(INSTRUCTIONS FOR THE TASK):
Copy all the data exactly, except the pictures.

(SUPPLIED MATERIAL):
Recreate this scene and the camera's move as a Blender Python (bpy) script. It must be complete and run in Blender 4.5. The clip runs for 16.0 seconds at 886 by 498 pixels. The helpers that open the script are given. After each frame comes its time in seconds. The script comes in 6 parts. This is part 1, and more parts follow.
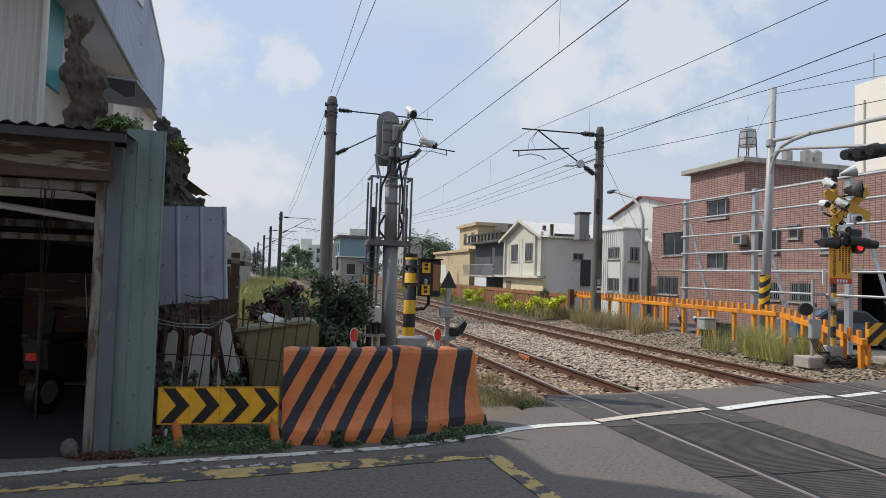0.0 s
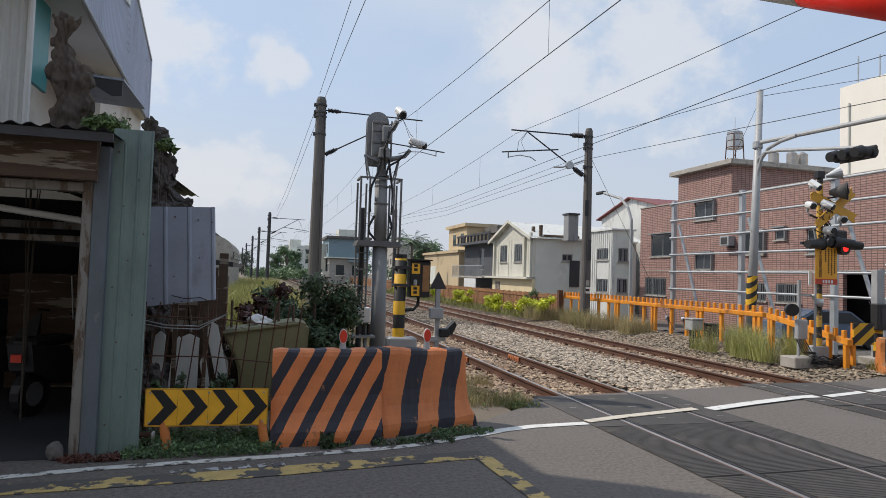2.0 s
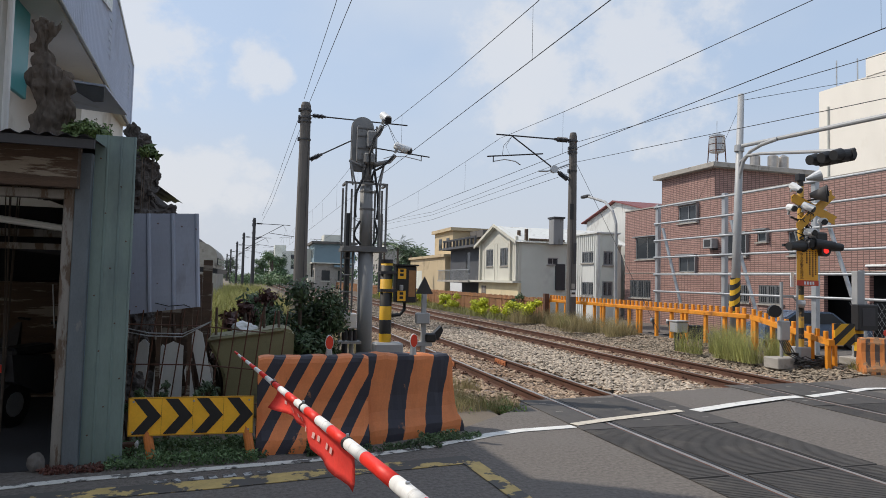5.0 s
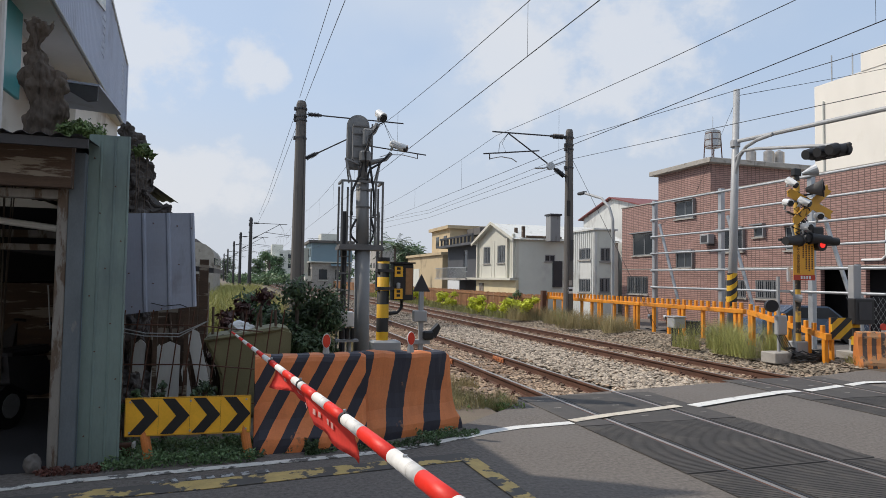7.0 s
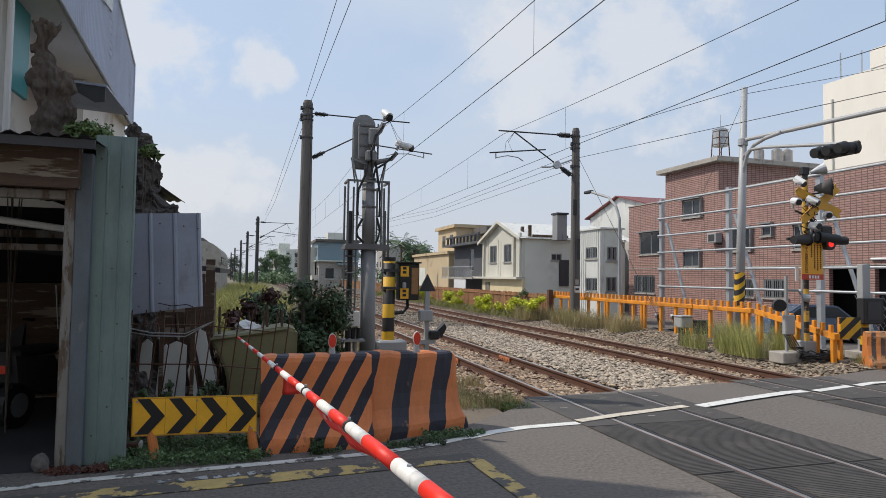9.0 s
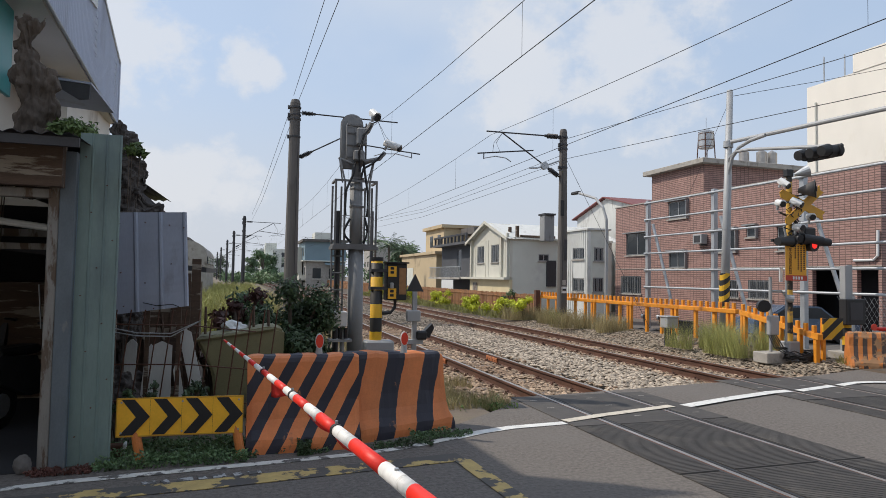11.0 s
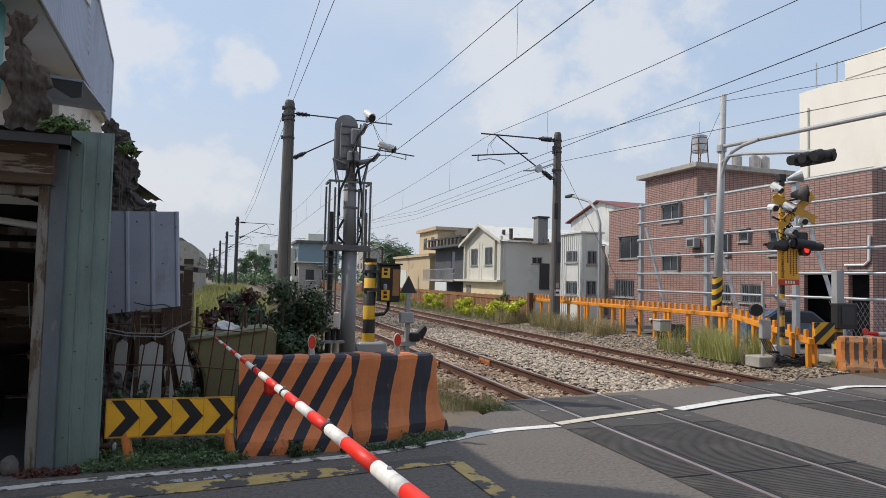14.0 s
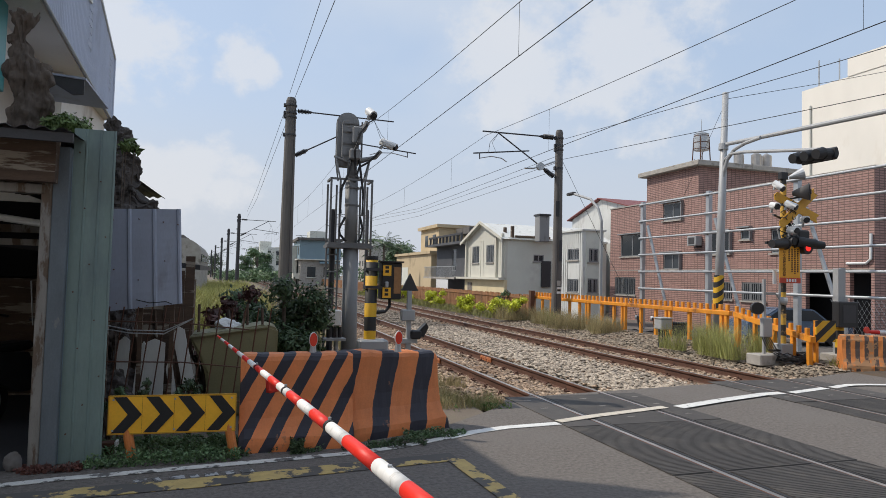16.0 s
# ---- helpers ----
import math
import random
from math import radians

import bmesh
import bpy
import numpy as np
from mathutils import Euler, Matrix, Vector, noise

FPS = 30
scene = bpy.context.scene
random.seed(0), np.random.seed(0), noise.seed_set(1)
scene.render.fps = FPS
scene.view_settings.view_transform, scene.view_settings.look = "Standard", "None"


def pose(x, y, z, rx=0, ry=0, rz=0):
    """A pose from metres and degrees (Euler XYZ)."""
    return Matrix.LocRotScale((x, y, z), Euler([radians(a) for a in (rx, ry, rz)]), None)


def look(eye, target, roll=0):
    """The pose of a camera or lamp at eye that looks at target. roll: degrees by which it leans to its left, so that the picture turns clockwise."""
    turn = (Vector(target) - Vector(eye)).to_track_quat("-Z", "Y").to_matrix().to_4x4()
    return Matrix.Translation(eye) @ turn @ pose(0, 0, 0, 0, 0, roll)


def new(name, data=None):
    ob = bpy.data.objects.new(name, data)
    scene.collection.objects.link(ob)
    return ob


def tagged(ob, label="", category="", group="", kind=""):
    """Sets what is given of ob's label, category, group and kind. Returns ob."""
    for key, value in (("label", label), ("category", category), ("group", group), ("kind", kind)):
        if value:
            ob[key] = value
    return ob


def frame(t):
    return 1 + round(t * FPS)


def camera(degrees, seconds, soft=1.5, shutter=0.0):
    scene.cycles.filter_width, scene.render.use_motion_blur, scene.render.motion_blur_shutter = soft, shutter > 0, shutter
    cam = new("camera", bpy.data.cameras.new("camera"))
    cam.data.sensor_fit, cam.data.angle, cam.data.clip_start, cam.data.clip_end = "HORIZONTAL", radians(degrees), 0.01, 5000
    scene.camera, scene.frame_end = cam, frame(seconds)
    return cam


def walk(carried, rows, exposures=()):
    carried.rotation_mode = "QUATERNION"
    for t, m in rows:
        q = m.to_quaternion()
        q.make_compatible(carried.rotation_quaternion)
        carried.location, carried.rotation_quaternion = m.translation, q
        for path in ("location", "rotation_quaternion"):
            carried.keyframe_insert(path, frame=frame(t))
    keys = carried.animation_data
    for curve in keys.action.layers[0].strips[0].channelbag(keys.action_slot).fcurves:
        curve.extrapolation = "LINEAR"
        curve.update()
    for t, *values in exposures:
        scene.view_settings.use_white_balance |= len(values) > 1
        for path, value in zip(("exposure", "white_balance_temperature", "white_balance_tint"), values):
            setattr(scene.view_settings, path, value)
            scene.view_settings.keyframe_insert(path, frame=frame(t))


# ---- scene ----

(EXERCISE RESPONSE):
Recreate this scene and the camera's move as a Blender Python (bpy) script. It must be complete and run in Blender 4.5. The clip runs for 16.0 seconds at 886 by 498 pixels. The helpers that open the script are given. After each frame comes its time in seconds. The script comes in 6 parts. This is part 1, and more parts follow.
0.0 s
2.0 s
5.0 s
7.0 s
9.0 s
11.0 s
14.0 s
16.0 s
# ---- helpers ----
import math
import random
from math import radians

import bmesh
import bpy
import numpy as np
from mathutils import Euler, Matrix, Vector, noise

FPS = 30
scene = bpy.context.scene
random.seed(0), np.random.seed(0), noise.seed_set(1)
scene.render.fps = FPS
scene.view_settings.view_transform, scene.view_settings.look = "Standard", "None"


def pose(x, y, z, rx=0, ry=0, rz=0):
    """A pose from metres and degrees (Euler XYZ)."""
    return Matrix.LocRotScale((x, y, z), Euler([radians(a) for a in (rx, ry, rz)]), None)


def look(eye, target, roll=0):
    """The pose of a camera or lamp at eye that looks at target. roll: degrees by which it leans to its left, so that the picture turns clockwise."""
    turn = (Vector(target) - Vector(eye)).to_track_quat("-Z", "Y").to_matrix().to_4x4()
    return Matrix.Translation(eye) @ turn @ pose(0, 0, 0, 0, 0, roll)


def new(name, data=None):
    ob = bpy.data.objects.new(name, data)
    scene.collection.objects.link(ob)
    return ob


def tagged(ob, label="", category="", group="", kind=""):
    """Sets what is given of ob's label, category, group and kind. Returns ob."""
    for key, value in (("label", label), ("category", category), ("group", group), ("kind", kind)):
        if value:
            ob[key] = value
    return ob


def frame(t):
    return 1 + round(t * FPS)


def camera(degrees, seconds, soft=1.5, shutter=0.0):
    scene.cycles.filter_width, scene.render.use_motion_blur, scene.render.motion_blur_shutter = soft, shutter > 0, shutter
    cam = new("camera", bpy.data.cameras.new("camera"))
    cam.data.sensor_fit, cam.data.angle, cam.data.clip_start, cam.data.clip_end = "HORIZONTAL", radians(degrees), 0.01, 5000
    scene.camera, scene.frame_end = cam, frame(seconds)
    return cam


def walk(carried, rows, exposures=()):
    carried.rotation_mode = "QUATERNION"
    for t, m in rows:
        q = m.to_quaternion()
        q.make_compatible(carried.rotation_quaternion)
        carried.location, carried.rotation_quaternion = m.translation, q
        for path in ("location", "rotation_quaternion"):
            carried.keyframe_insert(path, frame=frame(t))
    keys = carried.animation_data
    for curve in keys.action.layers[0].strips[0].channelbag(keys.action_slot).fcurves:
        curve.extrapolation = "LINEAR"
        curve.update()
    for t, *values in exposures:
        scene.view_settings.use_white_balance |= len(values) > 1
        for path, value in zip(("exposure", "white_balance_temperature", "white_balance_tint"), values):
            setattr(scene.view_settings, path, value)
            scene.view_settings.keyframe_insert(path, frame=frame(t))


# ---- scene ----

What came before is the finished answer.